The Court recalls Article 37 of the Convention which, in the relevant part, reads as follows:
“1. The Court may at any stage of the proceedings decide to strike an application out of its list of cases where the circumstances lead to the conclusion that
(a) the applicant does not intend to pursue his application;
...
However, the Court shall continue the examination of the application if respect for human rights as defined in the Convention and the Protocols thereto so requires.”
The Court notes that the applicant signed the declaration by which he had asked the Court not to examine his application. He subsequently did not respond to the Court’s request to submit written observations on the admissibility and merits of the case. The applicant was informed about a consequence of his failure to submit the observations. No response has been received to date. The Court infers therefrom that the applicant does not intend to pursue his application.
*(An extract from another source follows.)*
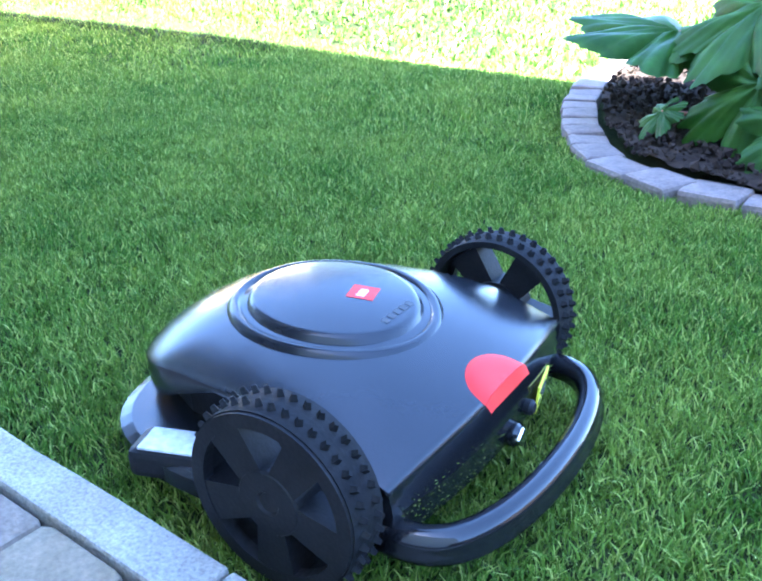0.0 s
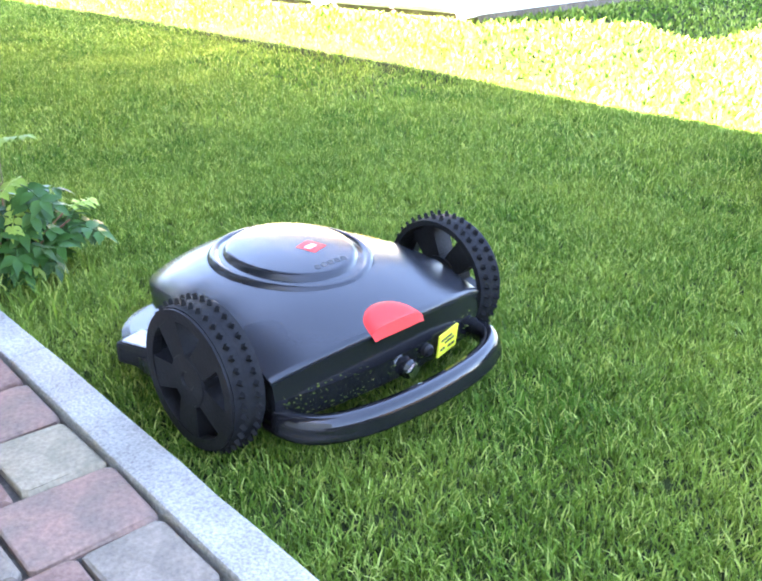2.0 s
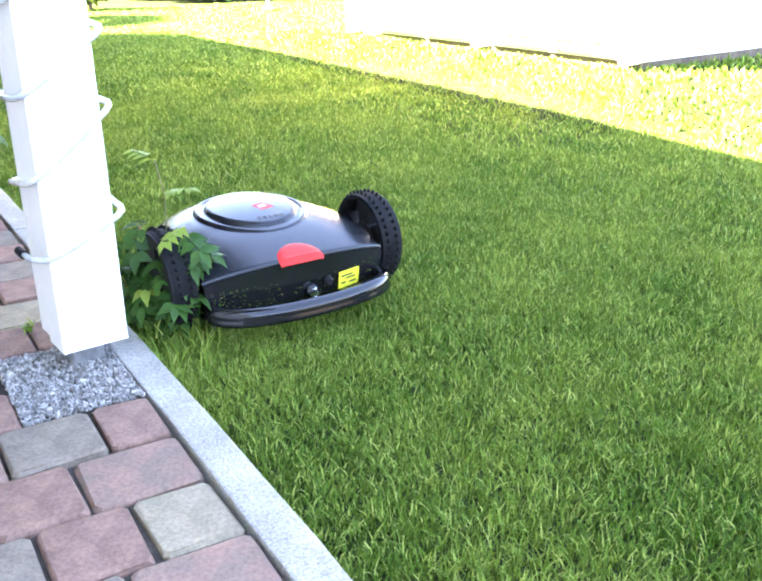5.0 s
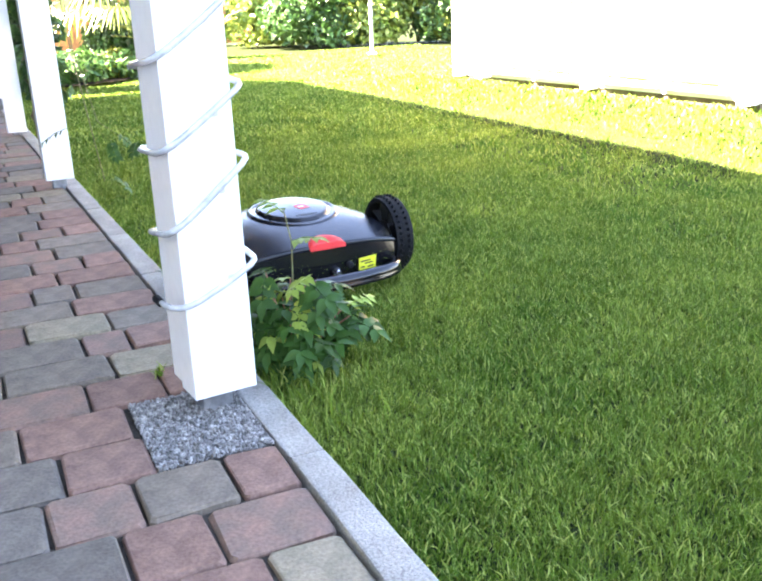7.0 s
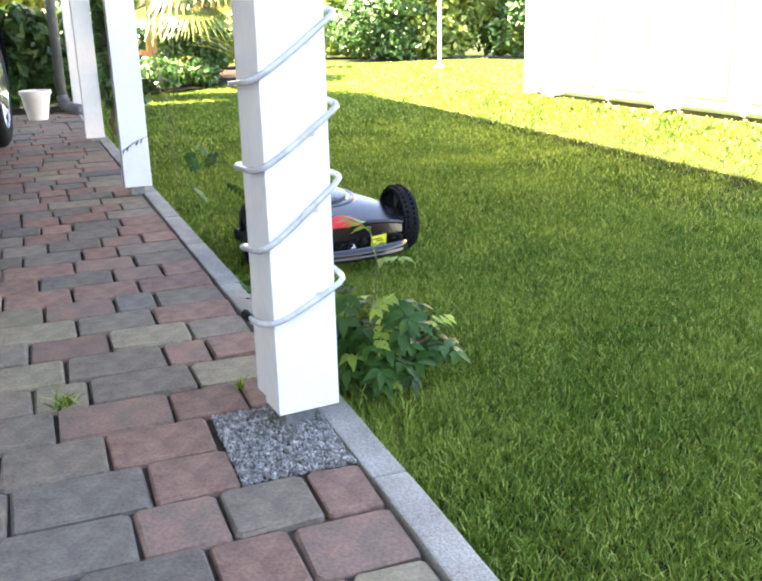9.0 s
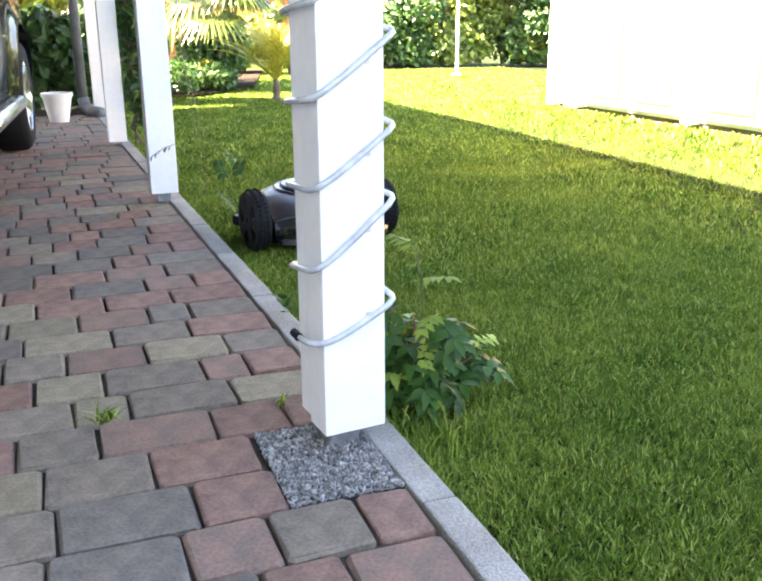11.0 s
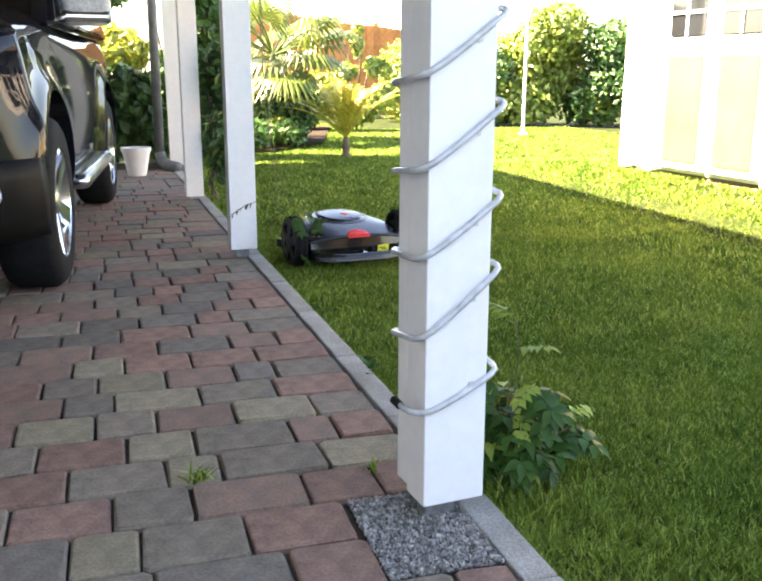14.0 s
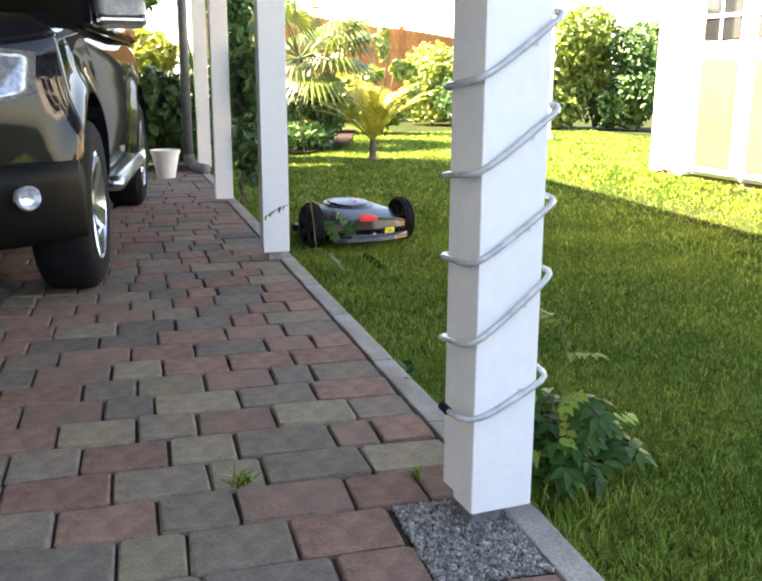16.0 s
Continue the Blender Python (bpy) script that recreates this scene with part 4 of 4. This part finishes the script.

Furthermore, the Court considers that respect for human rights as defined in the Convention and its Protocols does not require it to continue the examination of the case.
In these circumstances it considers that Article 29 § 3 of the Convention should no longer apply to the case and it should be struck out of the list in accordance with Article 37 § 1 (a) of the Convention.
For these reasons, the Court unanimously
Decides to discontinue the application of Article 29 § 3 of the Convention and to strike the application out of its list of cases.